Mme Dos Santos dit qu’elle a initié l’achat de la participation dans Galp, et que Sonangol a également gagné de l’argent grâce à cette transaction.
« Il n’y a absolument aucune faute dans ces transactions. Cet investissement est celui qui, dans l’histoire, a généré le plus de bénéfices pour la compagnie pétrolière nationale et tous les contrats qui ont été rédigés sont des contrats parfaitement légaux, il n’y a pas de méfaits ».
Ses avocats disent que l’offre de remboursement en 2017 couvrait ce que Sonangol avait indiqué comme étant dû.
Le lien avec l’industrie du diamant
C’est une histoire similaire dans l’industrie du diamant.
Le mari de Mme Dos Santos, Sindika Dokolo, a signé un accord unilatéral en 2012 avec la société diamantaire d’État angolaise Sodiam.

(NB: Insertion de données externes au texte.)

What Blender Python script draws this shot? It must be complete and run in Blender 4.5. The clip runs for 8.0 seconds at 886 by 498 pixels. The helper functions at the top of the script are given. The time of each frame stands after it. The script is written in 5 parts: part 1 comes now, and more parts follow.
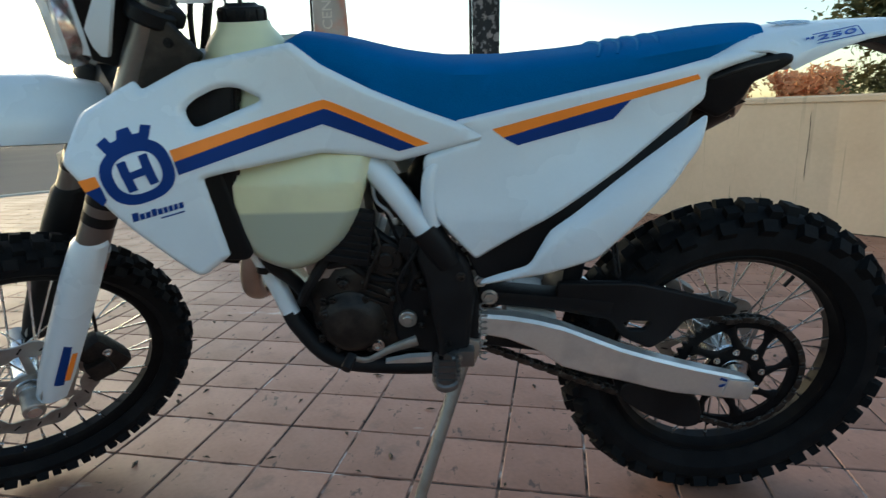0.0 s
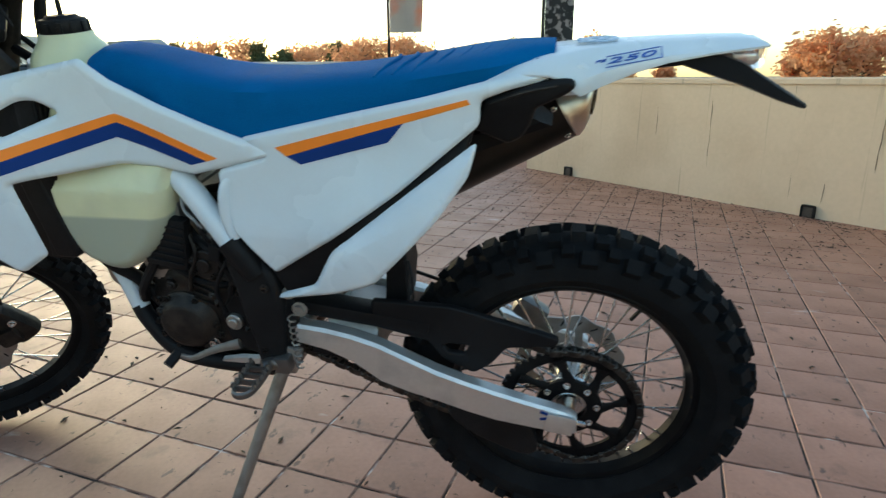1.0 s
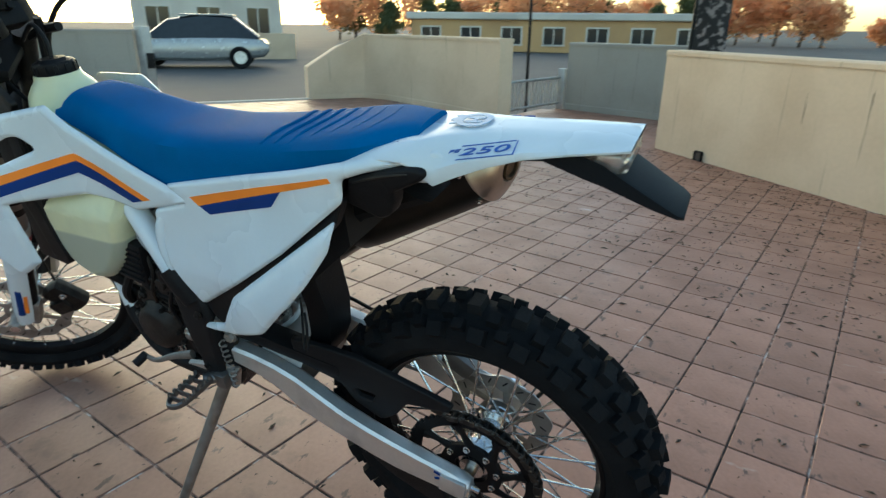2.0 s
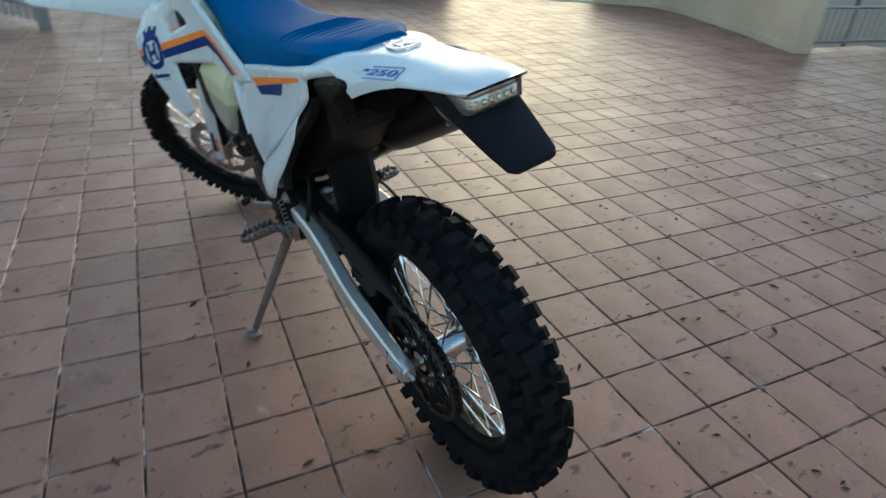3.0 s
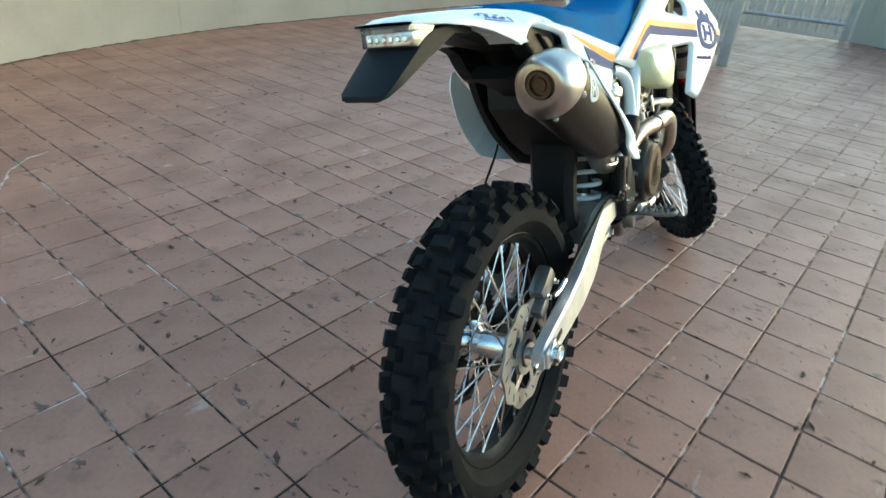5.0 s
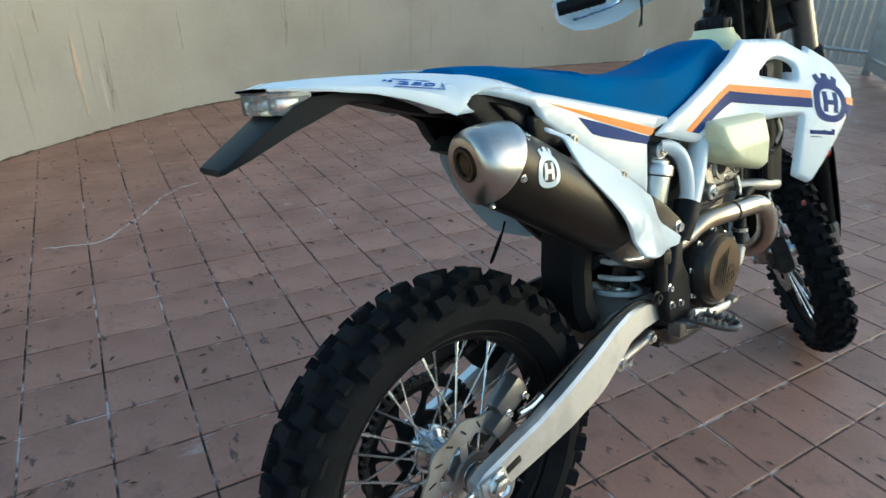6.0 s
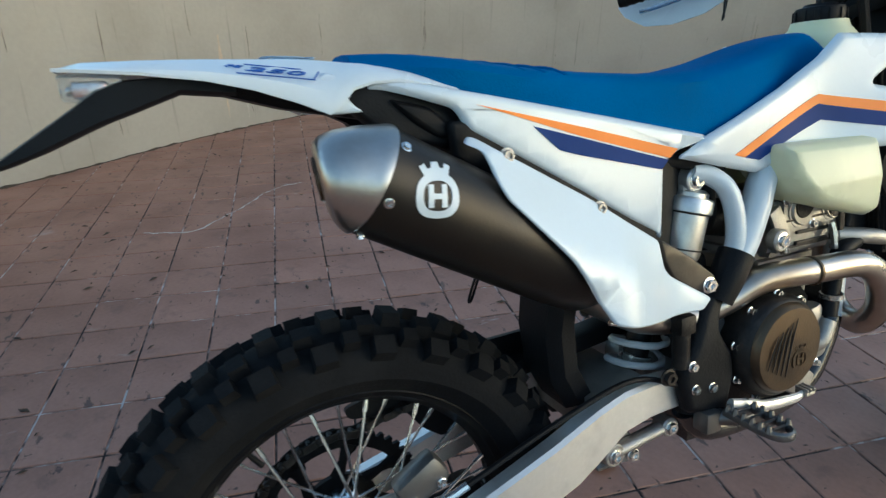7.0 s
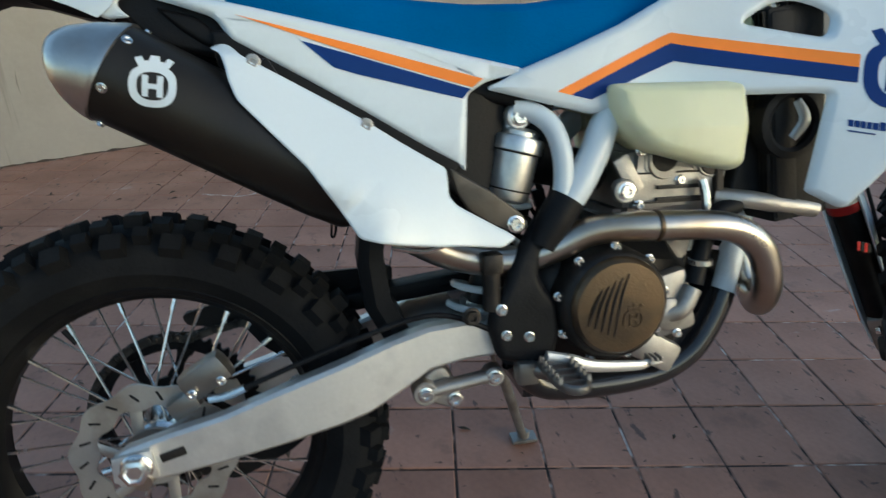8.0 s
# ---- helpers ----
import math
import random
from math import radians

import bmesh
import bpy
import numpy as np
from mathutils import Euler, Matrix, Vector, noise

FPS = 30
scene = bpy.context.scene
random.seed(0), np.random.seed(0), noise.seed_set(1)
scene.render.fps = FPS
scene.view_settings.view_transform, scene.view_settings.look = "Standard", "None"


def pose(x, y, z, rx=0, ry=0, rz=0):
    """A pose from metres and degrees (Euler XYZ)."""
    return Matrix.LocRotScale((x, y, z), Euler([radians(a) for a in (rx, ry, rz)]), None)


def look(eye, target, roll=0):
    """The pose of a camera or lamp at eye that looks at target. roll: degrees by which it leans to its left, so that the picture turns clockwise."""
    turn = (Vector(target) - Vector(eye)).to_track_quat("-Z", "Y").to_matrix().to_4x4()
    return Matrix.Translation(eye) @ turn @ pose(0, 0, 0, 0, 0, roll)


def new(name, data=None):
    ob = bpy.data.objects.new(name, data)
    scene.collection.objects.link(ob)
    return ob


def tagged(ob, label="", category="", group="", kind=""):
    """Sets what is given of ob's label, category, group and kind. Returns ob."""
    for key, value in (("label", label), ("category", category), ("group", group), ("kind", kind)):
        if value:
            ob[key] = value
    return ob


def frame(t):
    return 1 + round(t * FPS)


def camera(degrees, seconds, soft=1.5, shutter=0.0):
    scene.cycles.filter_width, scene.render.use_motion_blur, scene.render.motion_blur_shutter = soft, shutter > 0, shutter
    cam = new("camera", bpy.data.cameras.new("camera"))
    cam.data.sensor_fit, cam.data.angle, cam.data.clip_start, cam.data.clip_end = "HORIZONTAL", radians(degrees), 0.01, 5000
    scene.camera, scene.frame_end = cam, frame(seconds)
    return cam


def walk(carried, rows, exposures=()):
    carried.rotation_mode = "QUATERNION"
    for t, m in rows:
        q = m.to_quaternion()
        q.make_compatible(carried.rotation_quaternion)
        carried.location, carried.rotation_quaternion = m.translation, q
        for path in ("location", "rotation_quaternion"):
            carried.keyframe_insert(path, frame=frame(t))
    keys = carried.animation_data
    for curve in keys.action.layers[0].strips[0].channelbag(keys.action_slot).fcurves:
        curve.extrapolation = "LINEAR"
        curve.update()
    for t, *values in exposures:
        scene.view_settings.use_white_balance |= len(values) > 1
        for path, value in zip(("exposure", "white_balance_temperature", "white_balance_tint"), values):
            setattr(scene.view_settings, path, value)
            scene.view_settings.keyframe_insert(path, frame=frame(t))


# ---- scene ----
cam = camera(73.47, 8.0, soft=1.35, shutter=0.3)

# seconds, place, yaw, pitch, roll
PATH = [
    (0.0, -0.564, -1.253, 0.837, 1.27, -12.61, -1.48),
    (0.5, -0.320, -1.206, 0.869, 6.24, -14.49, -0.85),
    (1.0, -0.053, -1.165, 0.921, 11.06, -16.12, -0.31),
    (1.2, 0.044, -1.147, 0.951, 13.04, -16.48, 0.14),
    (2.3, 0.453, -0.892, 1.136, 33.33, -23.29, 0.59),
    (2.5, 0.552, -0.844, 1.149, 38.72, -25.10, 0.73),
    (3.0, 0.787, -0.681, 1.159, 53.82, -30.17, 3.37),
    (3.5, 0.906, -0.479, 1.099, 70.35, -33.74, 4.54),
    (4.0, 0.975, -0.248, 1.085, 88.16, -34.16, 3.90),
    (4.5, 1.013, 0.037, 1.082, 104.59, -31.94, 3.95),
    (5.0, 0.909, 0.302, 1.100, 119.00, -29.00, 4.38),
    (5.2, 0.839, 0.365, 1.110, 123.13, -28.29, 4.56),
    (6.3, 0.398, 0.519, 1.117, 144.33, -25.04, 1.45),
    (6.5, 0.322, 0.516, 1.109, 147.67, -24.94, 1.34),
    (7.0, 0.125, 0.520, 1.067, 155.29, -24.94, 0.95),
    (7.5, -0.075, 0.588, 1.026, 162.47, -25.20, 0.45),
    (8.0, -0.282, 0.720, 0.975, 168.44, -24.45, 0.67),
]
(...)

Ils étaient censés être partenaires à 50-50 dans un accord pour acheter une participation dans le bijoutier de luxe suisse De Grisogono.
Mais il a été financé par la société d’État.
Les documents montrent que 18 mois après la transaction, la Sodiam avait investi 79 millions de dollars dans le partenariat, alors que M. Dokolo n’avait investi que 4 millions de dollars.
La Sodiam lui a également accordé une commission de 5 millions d’euros pour avoir négocié l’accord, ce qui lui a permis de ne pas utiliser son propre argent.
Les révélations sur les transactions suspectes sur le marché des diamants sont encore pire pour le peuple angolais.
Les documents révèlent comment la Sodiam a emprunté tout l’argent d’une banque privée dont Mme Dos Santos est le plus gros actionnaire.
La Sodiam doit payer 9 % d’intérêt et le prêt a été garanti par un décret présidentiel de son père, de sorte que la banque de Mme Dos Santos ne peut pas être perdante.
Bravo da Rosa, le nouveau directeur général de la Sodiam, a déclaré à BBC Panorama que le peuple angolais n’avait pas récupéré un seul dollar de l’opération.
« Au final, quand nous aurons fini de rembourser ce prêt, la Sodiam aura perdu plus de 200 millions de dollars ».
L’ancien président a aussi donné au mari de Mme Dos Santos le droit d’acheter une partie des diamants bruts de l’Angola.
Qui est Isabel dos Santos?
– Fille aînée de l’ex-Président Jose Eduardo dos Santos
– Marié à Sindika Dokolo, collectionneur d’art et homme d’affaires congolais
– Etudes au Royaume-Uni, où elle vit actuellement
– Elle serait la femme la plus riche d’Afrique, avec une fortune de quelque 2 milliards de dollars
– A des participations dans des compagnies pétrolières et de téléphonie mobile et dans des banques, principalement en Angola et au Portugal.